- Country: Angola
- Location: Caraculo, Namibe Province
- Coordinates: 15°01′02″S 12°39′30″E﻿ / ﻿15.01722°S 12.65833°E
- Status: Operational
- Construction began: 2022
- Commission date: 31 May 2023 (Phase 1)
- Owner: Solenova Limited
- Operator: Solenova Limited

Solar farm
- Type: Flat-panel PV

Power generation
- Nameplate capacity: 25 MW (34,000 hp) expandable to 50 MW (67,000 hp)

= Caraculo Solar Power Station =

Solar power station in Angola

The Caraculo Solar Power Station is a planned 50 MW solar power plant in Angola. The power station is owned and operated by a consortium comprising Eni, the Italian energy multinational, in collaboration with Sonangol, the Angolan energy parastatal. On 31 May 2023, 25 MW of power came online, in the first phase with another 25 megawatts to follow.

==Location==
The power station is located near the small town of Caraculo, in Namibe Province, in southwestern Angola. Caraculo is located approximately 66 km, by road, northeast of Namibe, the provincial capital. This is approximately 942 km, by road, south of Luanda, the national capital.

==Overview==
The power station, which will be constructed in phases, is designed to have generation capacity of 50 megawatts, when fully constituted. The first phase with generation output of 25 megawatts, was built first, then followed by the second stage of equal capacity. Its output is intended to be sold directly to the Empresa Rede Nacional de Transporte de Electricidade (RNT), the national electricity transportation utility company, for integration into the national grid, under a long-term power purchase agreement, which was yet to be signed, as of December 2021.

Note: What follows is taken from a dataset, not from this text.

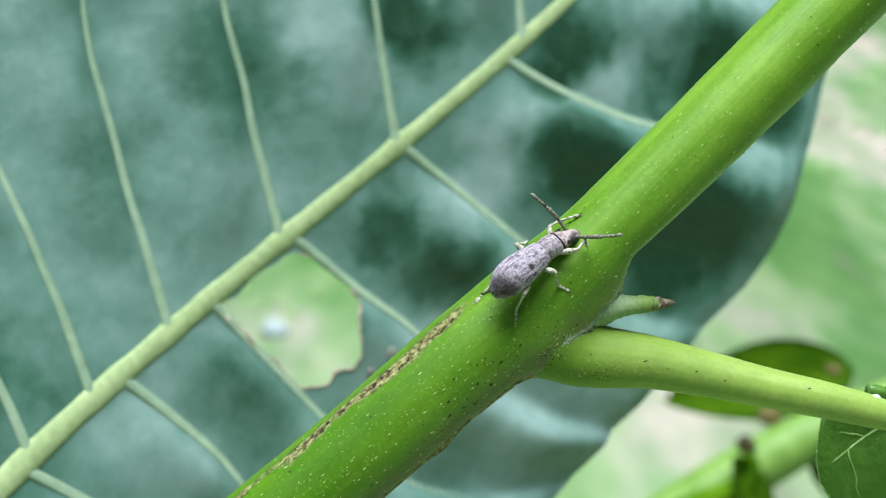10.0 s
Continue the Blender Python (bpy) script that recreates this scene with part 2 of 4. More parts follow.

In December 2021, a final investment decision (FID), was signed between Eni and Sonangol specifying 50/50 ownership in the project. The two shareholders formed a special purpose vehicle company, named Solenova Limited, which will own, design, finance, build, operate and maintain the solar farm. The undisclosed engineering, procurement and construction (EPC) contractor has been selected. Construction is expected to begin in the fourth quarter of calendar year 2022.

==Developers==
The table below illustrates the corporate entities who own a stake in the special purpose vehicle (SPV) company Solenova Limited:

Solenova Limited Company Stock Ownership
| Rank | Name of Owner | Domicile | Ownership (%) | Notes |
|---|---|---|---|---|
| 1 | Eni | Italy | 50.0 |  |
| 2 | Sonangol Group | Angola | 50.0 |  |

==Benefits==
The energy generated by this power station is expected to reduce the country's electricity deficit and to increase the proportion of the Angolan population who are connected to grid electricity.
This renewable energy project is in line with the country's desire to attain 800 megawatts of "installed renewable capacity by 2025".